- Qeshlaq-e Khalillu Heydar
- Coordinates: 39°29′18″N 47°37′34″E﻿ / ﻿39.48833°N 47.62611°E
- Country: Iran
- Province: Ardabil
- County: Parsabad
- District: Eslamabad
- Rural District: Shahrak

Population (2016)
- • Total: 66
- Time zone: UTC+3:30 (IRST)

= Qeshlaq-e Khalillu Heydar =

Village in Ardabil province, Iran

Qeshlaq-e Khalilu Heydar (قشلاق خليل لوحيدر) (Note: Also romanized as Qeshlāq-e Khlaīllū Ḩeydar) is a village in Shahrak Rural District of Eslamabad District in Parsabad County, Ardabil province, Iran.

==Demographics==
===Population===
At the time of the 2006 National Census, the village's population was 71 in 13 households, when it was in Qeshlaq-e Shomali Rural District (Note: Renamed Owltan Rural District) of the Central District.
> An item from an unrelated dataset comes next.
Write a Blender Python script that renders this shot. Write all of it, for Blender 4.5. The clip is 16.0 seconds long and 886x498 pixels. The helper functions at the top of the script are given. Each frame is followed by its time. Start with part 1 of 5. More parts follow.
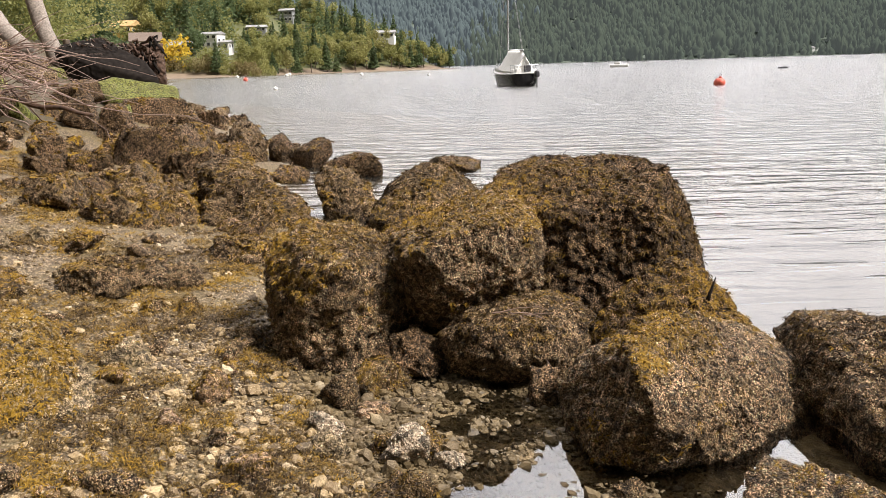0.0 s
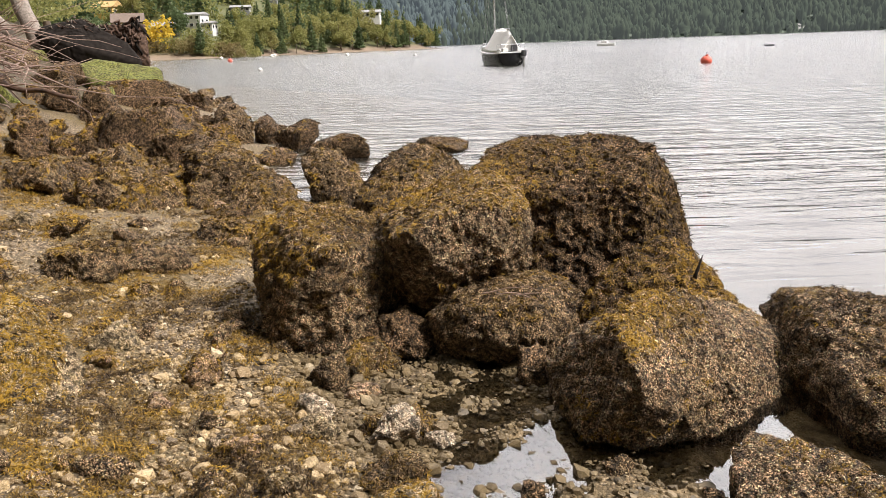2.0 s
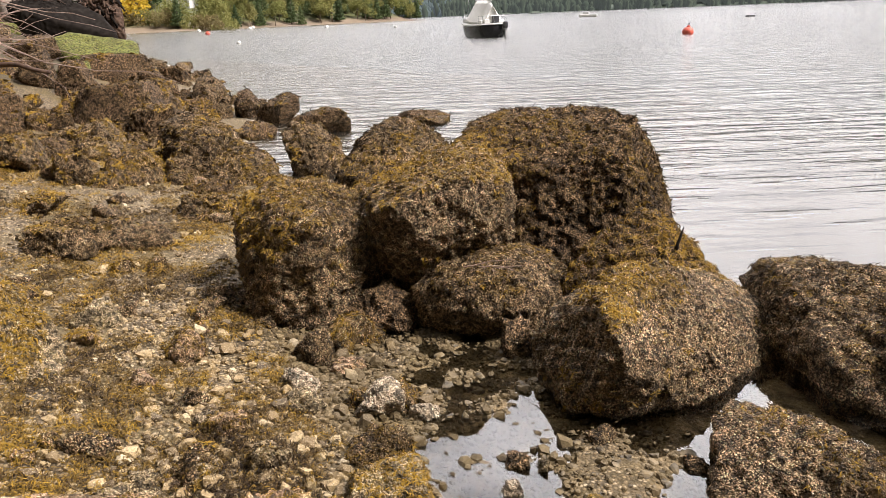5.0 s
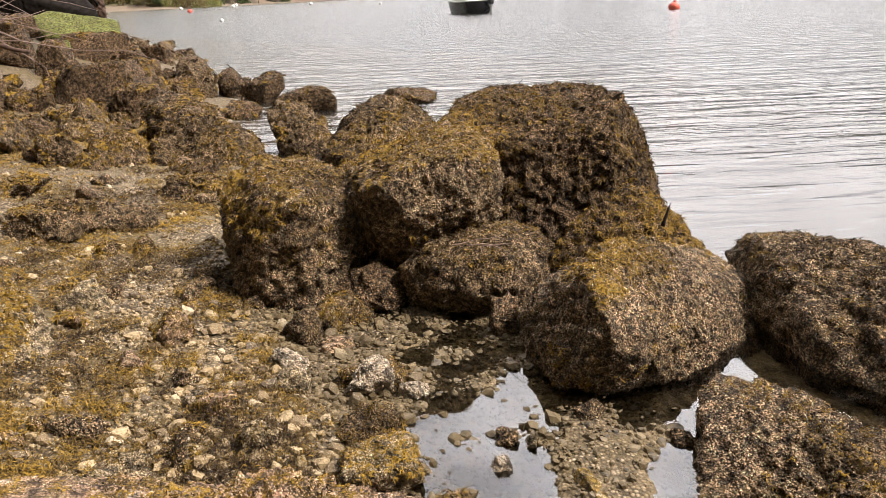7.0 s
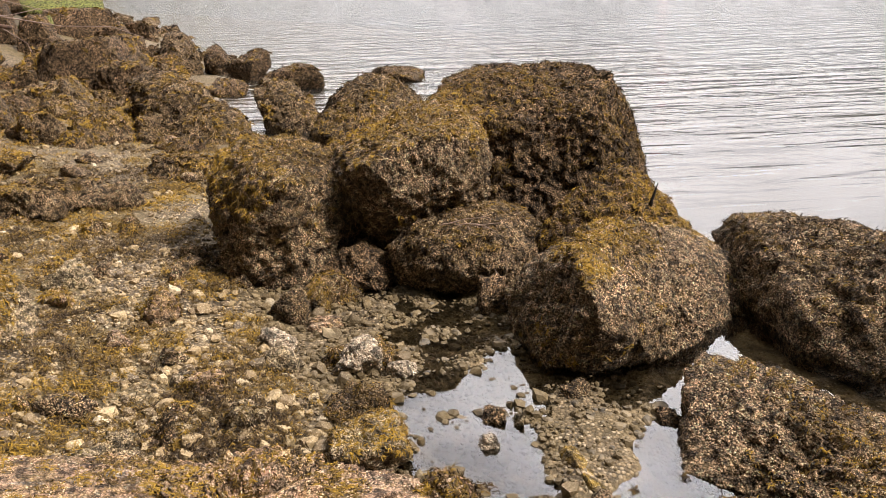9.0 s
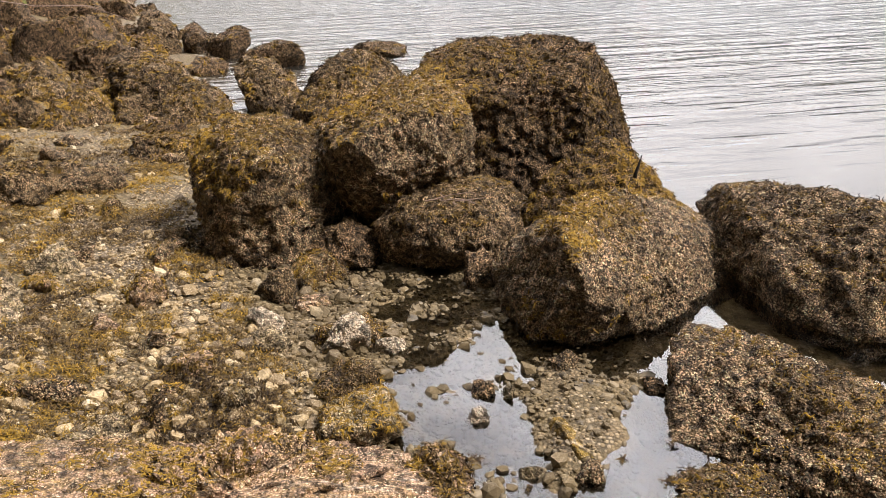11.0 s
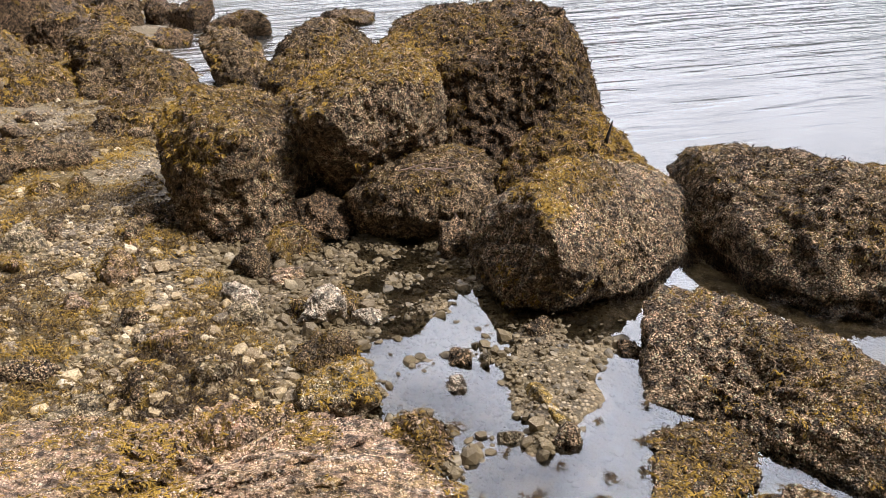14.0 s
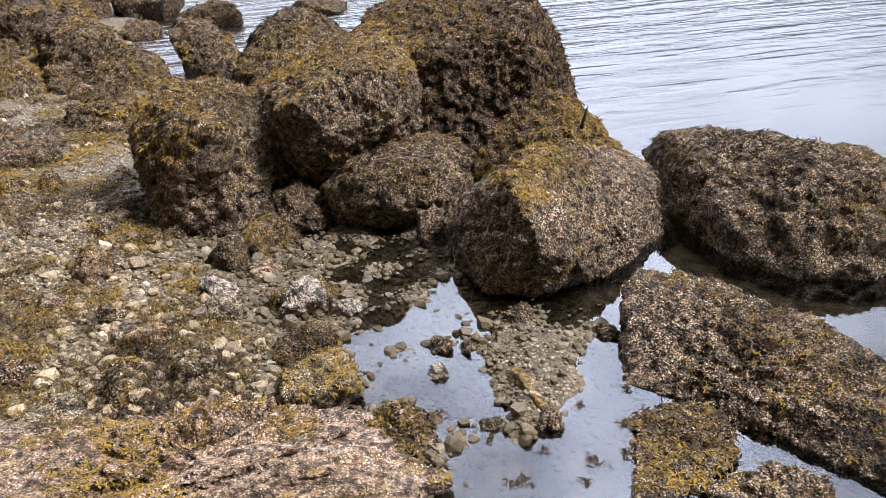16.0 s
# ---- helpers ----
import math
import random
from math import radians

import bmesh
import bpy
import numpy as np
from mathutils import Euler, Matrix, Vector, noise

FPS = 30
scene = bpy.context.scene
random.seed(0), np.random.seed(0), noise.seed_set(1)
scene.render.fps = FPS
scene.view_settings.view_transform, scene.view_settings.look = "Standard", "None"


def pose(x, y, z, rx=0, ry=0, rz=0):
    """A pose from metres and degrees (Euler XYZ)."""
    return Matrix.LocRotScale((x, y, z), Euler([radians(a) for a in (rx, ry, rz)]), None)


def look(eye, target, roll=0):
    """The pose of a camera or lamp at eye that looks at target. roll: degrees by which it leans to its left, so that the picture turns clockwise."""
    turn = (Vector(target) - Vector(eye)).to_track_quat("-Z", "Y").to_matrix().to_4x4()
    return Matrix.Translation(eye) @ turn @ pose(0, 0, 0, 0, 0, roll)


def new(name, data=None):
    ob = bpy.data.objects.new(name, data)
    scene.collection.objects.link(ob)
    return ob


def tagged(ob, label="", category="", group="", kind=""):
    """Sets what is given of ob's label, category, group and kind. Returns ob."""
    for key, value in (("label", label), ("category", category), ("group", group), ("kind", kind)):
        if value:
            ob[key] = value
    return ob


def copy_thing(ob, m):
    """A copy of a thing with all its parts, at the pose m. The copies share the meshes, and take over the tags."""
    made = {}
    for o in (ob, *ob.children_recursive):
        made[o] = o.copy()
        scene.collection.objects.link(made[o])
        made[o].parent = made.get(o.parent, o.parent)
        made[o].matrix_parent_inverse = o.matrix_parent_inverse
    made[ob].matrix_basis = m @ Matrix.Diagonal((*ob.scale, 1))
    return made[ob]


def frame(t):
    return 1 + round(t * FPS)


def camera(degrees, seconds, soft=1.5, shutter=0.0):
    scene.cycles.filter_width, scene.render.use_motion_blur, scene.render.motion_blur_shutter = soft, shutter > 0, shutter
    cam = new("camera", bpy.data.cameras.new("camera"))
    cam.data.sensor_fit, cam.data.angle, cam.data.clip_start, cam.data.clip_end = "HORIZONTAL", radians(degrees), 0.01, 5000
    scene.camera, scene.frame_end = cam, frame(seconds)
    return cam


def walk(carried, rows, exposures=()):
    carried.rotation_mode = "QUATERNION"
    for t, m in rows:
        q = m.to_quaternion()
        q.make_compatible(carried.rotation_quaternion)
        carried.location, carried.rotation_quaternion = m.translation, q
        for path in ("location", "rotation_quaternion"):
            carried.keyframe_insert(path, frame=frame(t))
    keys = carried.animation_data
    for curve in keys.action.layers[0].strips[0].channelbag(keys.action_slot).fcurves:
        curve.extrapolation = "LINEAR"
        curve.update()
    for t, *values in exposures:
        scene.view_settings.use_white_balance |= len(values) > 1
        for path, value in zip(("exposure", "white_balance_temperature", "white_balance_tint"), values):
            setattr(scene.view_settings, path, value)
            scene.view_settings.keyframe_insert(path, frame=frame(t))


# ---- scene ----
cam = camera(60.5, 16.0, soft=0.7)
PATH = [
    (0, pose(0, 0, 1.7, 76.42, 1.67, 0.00)),
    (0.5, pose(0, 0, 1.7, 76.03, 1.67, -0.25)),
    (1, pose(0, 0, 1.7, 75.66, 1.72, -0.50)),
    (1.5, pose(0, 0, 1.7, 75.30, 1.85, -0.75)),
    (2, pose(0, 0, 1.7, 74.95, 2.00, -1.00)),
    (2.5, pose(0, 0, 1.7, 74.66, 2.11, -1.22)),
    (3, pose(0, 0, 1.7, 74.35, 2.11, -1.43)),
    (3.5, pose(0, 0, 1.7, 74.04, 2.09, -1.65)),
    (4, pose(0, 0, 1.7, 73.70, 2.04, -1.86)),
    (6.5, pose(0, 0, 1.7, 71.66, 2.47, -3.21)),
    (7, pose(0, 0, 1.7, 71.26, 2.43, -3.43)),
    (7.5, pose(0, 0, 1.7, 70.90, 2.30, -3.60)),
    (8, pose(0, 0, 1.7, 70.55, 2.15, -3.76)),
    (8.5, pose(0, 0, 1.7, 70.15, 2.06, -3.99)),
    (9, pose(0, 0, 1.7, 69.69, 2.06, -4.26)),
    (11.5, pose(0, 0, 1.7, 67.43, 2.95, -6.00)),
    (12, pose(0, 0, 1.7, 67.08, 2.97, -6.28)),
    (12.5, pose(0, 0, 1.7, 66.68, 2.97, -6.60)),
    (13, pose(0, 0, 1.7, 66.27, 3.01, -7.02)),
    (13.5, pose(0, 0, 1.7, 65.80, 3.21, -7.53)),
    (14, pose(0, 0, 1.7, 65.38, 3.35, -8.04)),
    (14.5, pose(0, 0, 1.7, 65.05, 3.55, -8.54)),
    (15, pose(0, 0, 1.7, 64.79, 3.71, -9.05)),
    (15.5, pose(0, 0, 1.7, 64.57, 3.80, -9.56)),
    (16, pose(0, 0, 1.7, 64.40, 3.89, -10.08)),
]
EXPOSURES = [(0, -0.14, 6250, 15), (9, -0.14, 6250, 16), (12, -0.12, 6050, 15), (14, -0.10, 5650, 15), (15, -0.10, 5350, 16), (16, -0.10, 5200, 17)]
walk(cam, PATH, EXPOSURES)

# ---------- overcast daylight ----------
SUN_HIGH, SUN_ROUND = 50, 110
world = bpy.data.worlds.new("overcast_sky")
scene.world = world
world.use_nodes = True
wn, wl = world.node_tree.nodes, world.node_tree.links
wn.clear()
sky = wn.new("ShaderNodeTexSky")
sky.sky_type = "NISHITA"
sky.sun_disc = False
sky.sun_elevation = radians(SUN_HIGH)
sky.sun_rotation = radians(SUN_ROUND)
coords = wn.new("ShaderNodeTexCoord")
stretch = wn.new("ShaderNodeMapping")
stretch.inputs["Scale"].default_value = (1.0, 1.0, 2.2)
clouds = wn.new("ShaderNodeTexNoise")
clouds.inputs["Scale"].default_value = 3.2
clouds.inputs["Detail"].default_value = 6.0
clouds.inputs["Roughness"].default_value = 0.55
cloud_tone = wn.new("ShaderNodeValToRGB")
cloud_tone.color_ramp.elements[0].position = 0.3
cloud_tone.color_ramp.elements[0].color = (0.36, 0.35, 0.35, 1)
cloud_tone.color_ramp.elements[1].position = 0.68
cloud_tone.color_ramp.elements[1].color = (1.15, 1.11, 1.06, 1)
cloud_gain = wn.new("ShaderNodeVectorMath")
cloud_gain.operation = "SCALE"
cloud_gain.inputs["Scale"].default_value = 20.0
SUN_DIR = Vector((math.sin(radians(SUN_ROUND)) * math.cos(radians(SUN_HIGH)), math.cos(radians(SUN_ROUND)) * math.cos(radians(SUN_HIGH)), math.sin(radians(SUN_HIGH))))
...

The following census in 2011 counted 79 people in 18 households. The 2016 census measured the population of the village as 66 people in 20 households, by which time villages had been separated from the rural district in the formation of Eslamabad District. Qeshlaq-e Khalillu Heydar was transferred to Shahrak Rural District created in the new district.